**Written task:**
Leave the pictures out. Return all other data exactly.

**Source excerpt:**
+++
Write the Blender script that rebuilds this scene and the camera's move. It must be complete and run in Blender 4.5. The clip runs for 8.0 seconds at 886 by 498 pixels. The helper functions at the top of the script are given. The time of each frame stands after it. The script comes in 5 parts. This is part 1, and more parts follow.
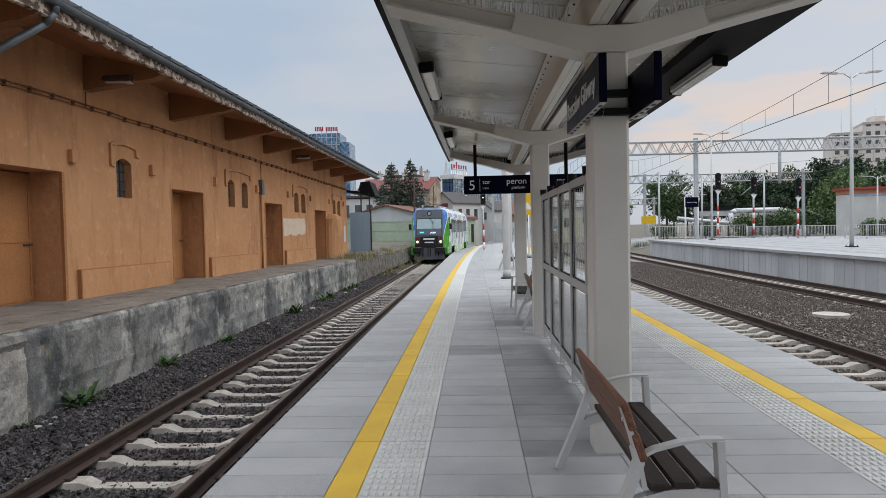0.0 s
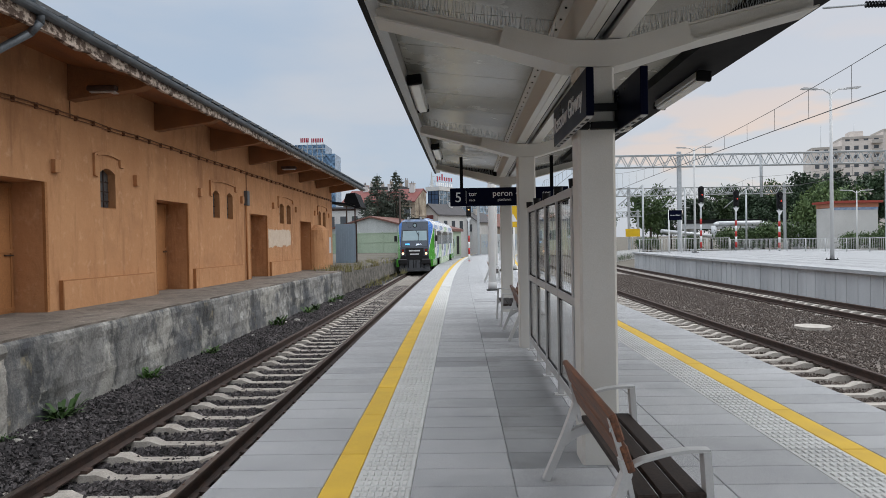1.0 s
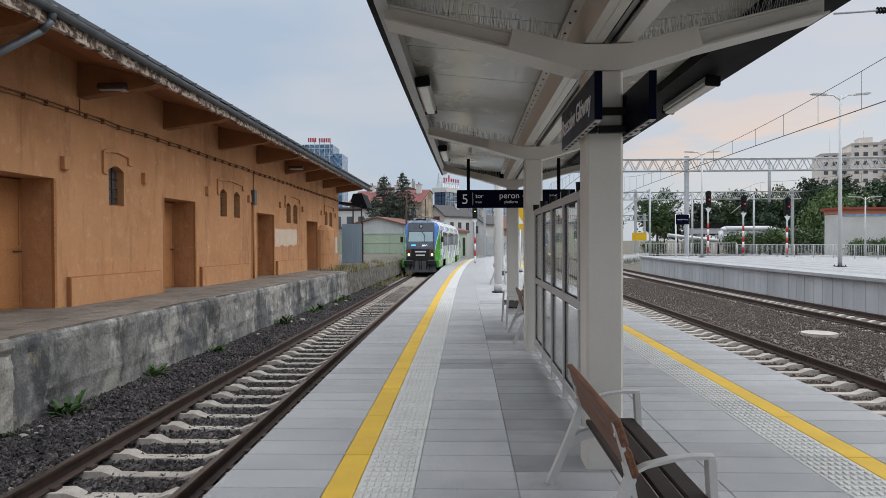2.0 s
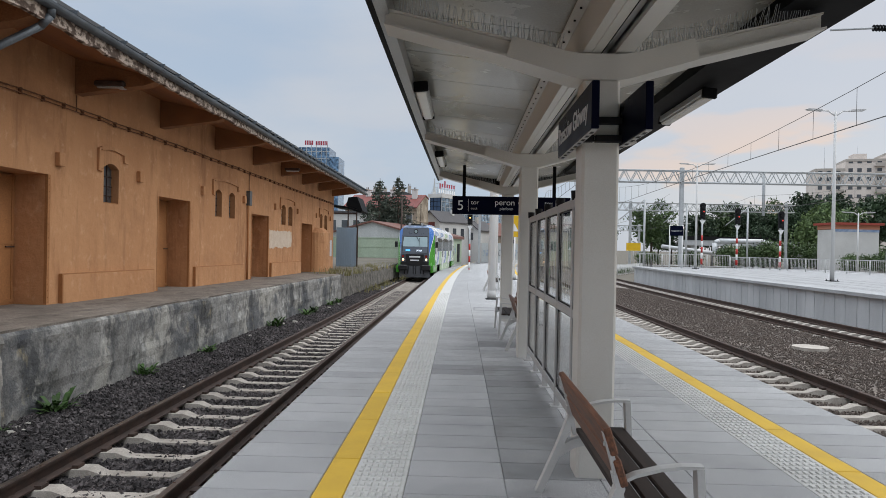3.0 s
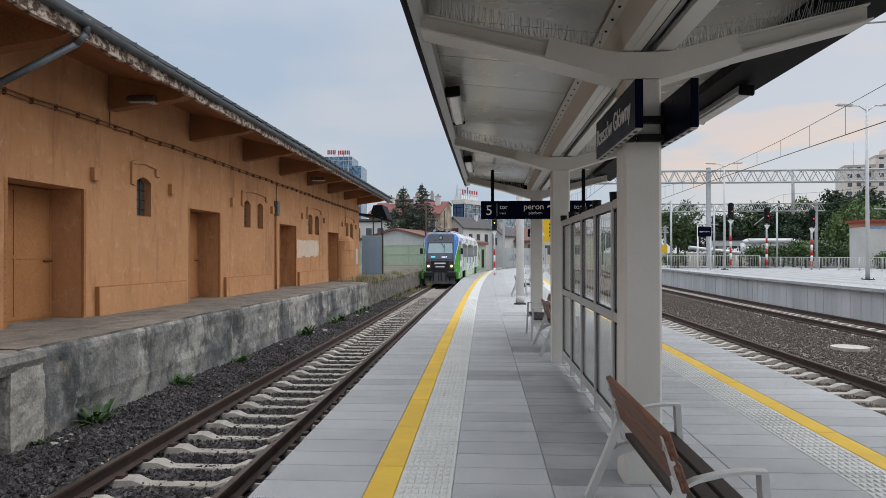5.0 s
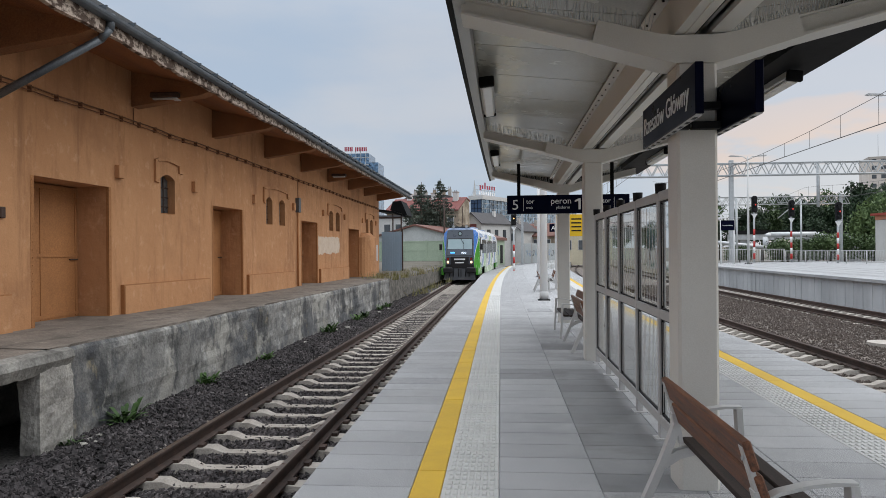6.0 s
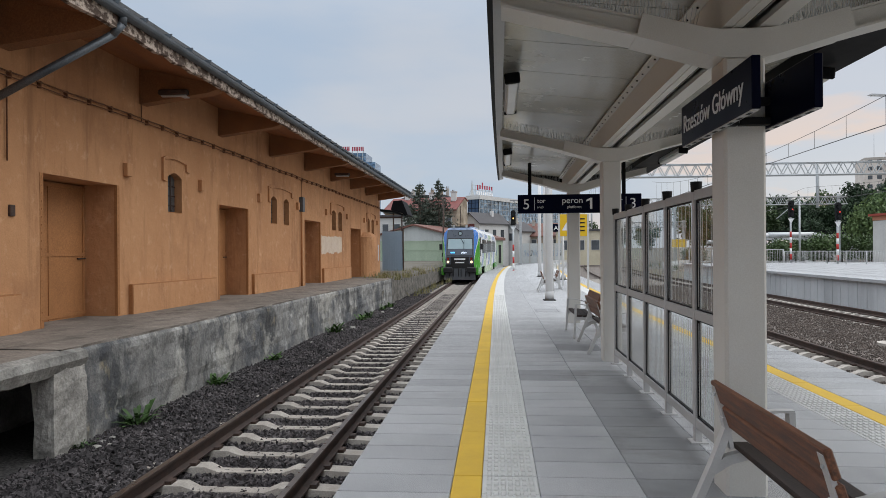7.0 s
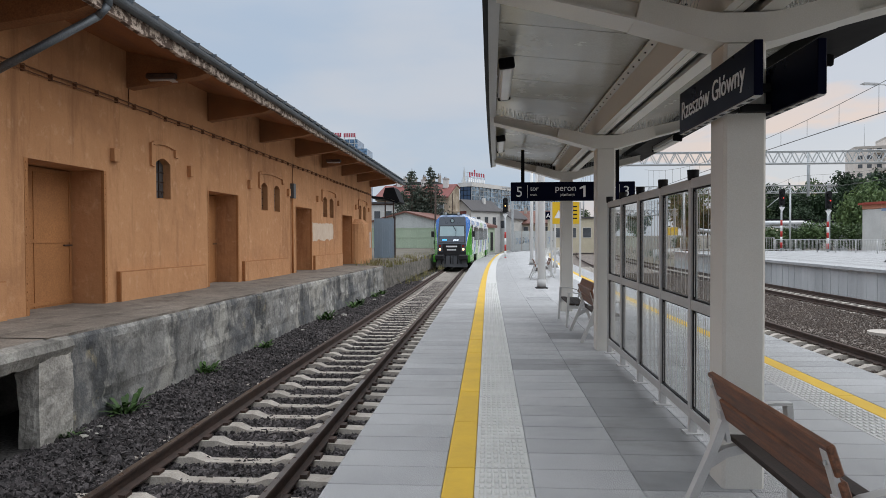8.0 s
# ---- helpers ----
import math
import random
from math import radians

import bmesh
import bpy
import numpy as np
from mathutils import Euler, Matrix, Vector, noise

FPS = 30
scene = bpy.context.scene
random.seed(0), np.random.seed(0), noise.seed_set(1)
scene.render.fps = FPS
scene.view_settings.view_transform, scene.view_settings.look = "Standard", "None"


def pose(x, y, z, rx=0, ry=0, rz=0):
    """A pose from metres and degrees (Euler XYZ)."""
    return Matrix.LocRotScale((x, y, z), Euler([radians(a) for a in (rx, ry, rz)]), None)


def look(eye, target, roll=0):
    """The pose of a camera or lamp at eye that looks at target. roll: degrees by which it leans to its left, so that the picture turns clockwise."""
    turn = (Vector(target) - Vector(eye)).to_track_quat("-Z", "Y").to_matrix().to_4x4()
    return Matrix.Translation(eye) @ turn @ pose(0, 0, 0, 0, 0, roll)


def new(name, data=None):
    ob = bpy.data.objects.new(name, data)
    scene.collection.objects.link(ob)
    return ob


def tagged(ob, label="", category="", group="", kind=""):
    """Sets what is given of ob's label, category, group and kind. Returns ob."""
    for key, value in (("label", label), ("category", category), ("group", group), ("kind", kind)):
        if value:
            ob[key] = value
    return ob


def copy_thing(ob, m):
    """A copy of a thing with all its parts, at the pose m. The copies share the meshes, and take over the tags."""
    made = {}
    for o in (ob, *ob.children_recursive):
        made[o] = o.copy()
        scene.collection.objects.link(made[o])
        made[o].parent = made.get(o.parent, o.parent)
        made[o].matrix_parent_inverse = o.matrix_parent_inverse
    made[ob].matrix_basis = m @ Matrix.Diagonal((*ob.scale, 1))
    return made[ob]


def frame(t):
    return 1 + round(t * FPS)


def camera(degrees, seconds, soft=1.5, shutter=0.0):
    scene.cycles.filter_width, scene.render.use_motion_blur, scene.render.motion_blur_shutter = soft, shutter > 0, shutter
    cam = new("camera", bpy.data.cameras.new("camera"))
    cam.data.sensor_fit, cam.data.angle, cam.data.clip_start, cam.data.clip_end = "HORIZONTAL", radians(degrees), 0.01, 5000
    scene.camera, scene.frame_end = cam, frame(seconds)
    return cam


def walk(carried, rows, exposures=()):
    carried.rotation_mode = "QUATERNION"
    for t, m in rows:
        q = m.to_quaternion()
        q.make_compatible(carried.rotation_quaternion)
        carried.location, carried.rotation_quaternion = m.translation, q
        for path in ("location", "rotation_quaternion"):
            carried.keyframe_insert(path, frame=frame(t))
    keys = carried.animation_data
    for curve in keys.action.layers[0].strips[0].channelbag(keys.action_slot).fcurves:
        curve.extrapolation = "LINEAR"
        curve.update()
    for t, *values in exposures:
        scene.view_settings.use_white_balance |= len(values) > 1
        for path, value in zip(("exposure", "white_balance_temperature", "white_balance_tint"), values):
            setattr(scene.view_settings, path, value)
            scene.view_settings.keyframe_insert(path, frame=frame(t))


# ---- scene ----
cam = camera(66.2, 8.0, soft=0.7)
PATH = [
    (0, (0.709, 0.208, 1.667), (0.617, 2.205, 1.605), -1.2),
    (0.5, (0.695, 0.187, 1.663), (0.667, 2.187, 1.635), -1.0),
    (1, (0.69, 0.195, 1.666), (0.642, 2.195, 1.638), -1.0),
    (1.5, (0.687, 0.194, 1.673), (0.622, 2.193, 1.645), -0.9),
    (3, (0.688, 0.19, 1.666), (0.639, 2.189, 1.659), 1.1),
    (3.5, (0.692, 0.208, 1.668), (0.649, 2.208, 1.666), 0.8),
    (4, (0.686, 0.22, 1.66), (0.648, 2.219, 1.663), 0.5),
    (4.5, (0.66, 0.214, 1.657), (0.612, 2.213, 1.664), 0.1),
    (5, (0.558, 0.221, 1.655), (0.44, 2.218, 1.666), -0.1),
    (5.2, (0.527, 0.259, 1.661), (0.372, 2.253, 1.666), -0.3),
    (6.5, (0.198, 0.487, 1.649), (0.029, 2.48, 1.648), -0.5),
    (7, (0.058, 0.532, 1.65), (-0.099, 2.526, 1.649), -0.4),
    (7.5, (0.06, 0.604, 1.651), (-0.075, 2.6, 1.646), -0.3),
    (8, (0.042, 0.637, 1.66), (-0.091, 2.632, 1.621), -0.2),
]
walk(cam, [(t, look(eye, target, roll)) for t, eye, target, roll in PATH])

# ---- daylight: high evening cloud, brighter overhead ----
world = bpy.data.worlds.new("world")
scene.world = world
world.use_nodes = True
wn, wl = world.node_tree.nodes, world.node_tree.links
wn.clear()
sky = wn.new("ShaderNodeTexSky")
sky.sky_type = 'NISHITA'
sky.sun_disc = False
sky.sun_elevation = radians(20)
sky.sun_rotation = radians(75)
wc = wn.new("ShaderNodeTexCoord")
sep = wn.new("ShaderNodeSeparateXYZ")
wl.new(wc.outputs["Generated"], sep.inputs[0])


def wmath(op, a, b=None, clamp=False):
    nd = wn.new("ShaderNodeMath")
    nd.operation, nd.use_clamp = op, clamp
    for i, v in enumerate((a, b)):
        if v is None:
            continue
        if isinstance(v, (int, float)):
            nd.inputs[i].default_value = v
        else:
            wl.new(v, nd.inputs[i])
    return nd.outputs[0]


def wmix(fac, a, b, blend='MIX'):
    nd = wn.new("ShaderNodeMix")
    nd.data_type, nd.blend_type = 'RGBA', blend
    for key, v in (("Factor", fac), ("A", a), ("B", b)):
        if isinstance(v, (int, float, tuple)):
            nd.inputs[key].default_value = v
        else:
            wl.new(v, nd.inputs[key])
    return nd.outputs["Result"]


def wnoise(scale, stretch, detail):
    mp = wn.new("ShaderNodeMapping")
    mp.inputs["Scale"].default_value = stretch
    wl.new(wc.outputs["Generated"], mp.inputs[0])
    nd = wn.new("ShaderNodeTexNoise")
    nd.inputs["Scale"].default_value, nd.inputs["Detail"].default_value = scale, detail
    wl.new(mp.outputs[0], nd.inputs["Vector"])
    return nd.outputs["Fac"]


def wramp(v, lo, hi):
    nd = wn.new("ShaderNodeMapRange")
    nd.interpolation_type = 'SMOOTHSTEP'
    nd.inputs["From Min"].default_value, nd.inputs["From Max"].default_value = lo, hi
    wl.new(v, nd.inputs["Value"])
    return nd.outputs[0]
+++
**Solution to the exercise:**
Write the Blender script that rebuilds this scene and the camera's move. It must be complete and run in Blender 4.5. The clip runs for 8.0 seconds at 886 by 498 pixels. The helper functions at the top of the script are given. The time of each frame stands after it. The script comes in 5 parts. This is part 1, and more parts follow.
0.0 s
1.0 s
2.0 s
3.0 s
5.0 s
6.0 s
7.0 s
8.0 s
# ---- helpers ----
import math
import random
from math import radians

import bmesh
import bpy
import numpy as np
from mathutils import Euler, Matrix, Vector, noise

FPS = 30
scene = bpy.context.scene
random.seed(0), np.random.seed(0), noise.seed_set(1)
scene.render.fps = FPS
scene.view_settings.view_transform, scene.view_settings.look = "Standard", "None"


def pose(x, y, z, rx=0, ry=0, rz=0):
    """A pose from metres and degrees (Euler XYZ)."""
    return Matrix.LocRotScale((x, y, z), Euler([radians(a) for a in (rx, ry, rz)]), None)


def look(eye, target, roll=0):
    """The pose of a camera or lamp at eye that looks at target. roll: degrees by which it leans to its left, so that the picture turns clockwise."""
    turn = (Vector(target) - Vector(eye)).to_track_quat("-Z", "Y").to_matrix().to_4x4()
    return Matrix.Translation(eye) @ turn @ pose(0, 0, 0, 0, 0, roll)


def new(name, data=None):
    ob = bpy.data.objects.new(name, data)
    scene.collection.objects.link(ob)
    return ob


def tagged(ob, label="", category="", group="", kind=""):
    """Sets what is given of ob's label, category, group and kind. Returns ob."""
    for key, value in (("label", label), ("category", category), ("group", group), ("kind", kind)):
        if value:
            ob[key] = value
    return ob


def copy_thing(ob, m):
    """A copy of a thing with all its parts, at the pose m. The copies share the meshes, and take over the tags."""
    made = {}
    for o in (ob, *ob.children_recursive):
        made[o] = o.copy()
        scene.collection.objects.link(made[o])
        made[o].parent = made.get(o.parent, o.parent)
        made[o].matrix_parent_inverse = o.matrix_parent_inverse
    made[ob].matrix_basis = m @ Matrix.Diagonal((*ob.scale, 1))
    return made[ob]


def frame(t):
    return 1 + round(t * FPS)


def camera(degrees, seconds, soft=1.5, shutter=0.0):
    scene.cycles.filter_width, scene.render.use_motion_blur, scene.render.motion_blur_shutter = soft, shutter > 0, shutter
    cam = new("camera", bpy.data.cameras.new("camera"))
    cam.data.sensor_fit, cam.data.angle, cam.data.clip_start, cam.data.clip_end = "HORIZONTAL", radians(degrees), 0.01, 5000
    scene.camera, scene.frame_end = cam, frame(seconds)
    return cam


def walk(carried, rows, exposures=()):
    carried.rotation_mode = "QUATERNION"
    for t, m in rows:
        q = m.to_quaternion()
        q.make_compatible(carried.rotation_quaternion)
        carried.location, carried.rotation_quaternion = m.translation, q
        for path in ("location", "rotation_quaternion"):
            carried.keyframe_insert(path, frame=frame(t))
    keys = carried.animation_data
    for curve in keys.action.layers[0].strips[0].channelbag(keys.action_slot).fcurves:
        curve.extrapolation = "LINEAR"
        curve.update()
    for t, *values in exposures:
        scene.view_settings.use_white_balance |= len(values) > 1
        for path, value in zip(("exposure", "white_balance_temperature", "white_balance_tint"), values):
            setattr(scene.view_settings, path, value)
            scene.view_settings.keyframe_insert(path, frame=frame(t))


# ---- scene ----
cam = camera(66.2, 8.0, soft=0.7)
PATH = [
    (0, (0.709, 0.208, 1.667), (0.617, 2.205, 1.605), -1.2),
    (0.5, (0.695, 0.187, 1.663), (0.667, 2.187, 1.635), -1.0),
    (1, (0.69, 0.195, 1.666), (0.642, 2.195, 1.638), -1.0),
    (1.5, (0.687, 0.194, 1.673), (0.622, 2.193, 1.645), -0.9),
    (3, (0.688, 0.19, 1.666), (0.639, 2.189, 1.659), 1.1),
    (3.5, (0.692, 0.208, 1.668), (0.649, 2.208, 1.666), 0.8),
    (4, (0.686, 0.22, 1.66), (0.648, 2.219, 1.663), 0.5),
    (4.5, (0.66, 0.214, 1.657), (0.612, 2.213, 1.664), 0.1),
    (5, (0.558, 0.221, 1.655), (0.44, 2.218, 1.666), -0.1),
    (5.2, (0.527, 0.259, 1.661), (0.372, 2.253, 1.666), -0.3),
    (6.5, (0.198, 0.487, 1.649), (0.029, 2.48, 1.648), -0.5),
    (7, (0.058, 0.532, 1.65), (-0.099, 2.526, 1.649), -0.4),
    (7.5, (0.06, 0.604, 1.651), (-0.075, 2.6, 1.646), -0.3),
    (8, (0.042, 0.637, 1.66), (-0.091, 2.632, 1.621), -0.2),
]
walk(cam, [(t, look(eye, target, roll)) for t, eye, target, roll in PATH])

# ---- daylight: high evening cloud, brighter overhead ----
world = bpy.data.worlds.new("world")
scene.world = world
world.use_nodes = True
wn, wl = world.node_tree.nodes, world.node_tree.links
wn.clear()
sky = wn.new("ShaderNodeTexSky")
sky.sky_type = 'NISHITA'
sky.sun_disc = False
sky.sun_elevation = radians(20)
sky.sun_rotation = radians(75)
wc = wn.new("ShaderNodeTexCoord")
sep = wn.new("ShaderNodeSeparateXYZ")
wl.new(wc.outputs["Generated"], sep.inputs[0])


def wmath(op, a, b=None, clamp=False):
    nd = wn.new("ShaderNodeMath")
    nd.operation, nd.use_clamp = op, clamp
    for i, v in enumerate((a, b)):
        if v is None:
            continue
        if isinstance(v, (int, float)):
            nd.inputs[i].default_value = v
        else:
            wl.new(v, nd.inputs[i])
    return nd.outputs[0]


def wmix(fac, a, b, blend='MIX'):
    nd = wn.new("ShaderNodeMix")
    nd.data_type, nd.blend_type = 'RGBA', blend
    for key, v in (("Factor", fac), ("A", a), ("B", b)):
        if isinstance(v, (int, float, tuple)):
            nd.inputs[key].default_value = v
        else:
            wl.new(v, nd.inputs[key])
    return nd.outputs["Result"]


def wnoise(scale, stretch, detail):
    mp = wn.new("ShaderNodeMapping")
    mp.inputs["Scale"].default_value = stretch
    wl.new(wc.outputs["Generated"], mp.inputs[0])
    nd = wn.new("ShaderNodeTexNoise")
    nd.inputs["Scale"].default_value, nd.inputs["Detail"].default_value = scale, detail
    wl.new(mp.outputs[0], nd.inputs["Vector"])
    return nd.outputs["Fac"]


def wramp(v, lo, hi):
    nd = wn.new("ShaderNodeMapRange")
    nd.interpolation_type = 'SMOOTHSTEP'
    nd.inputs["From Min"].default_value, nd.inputs["From Max"].default_value = lo, hi
    wl.new(v, nd.inputs["Value"])
    return nd.outputs[0]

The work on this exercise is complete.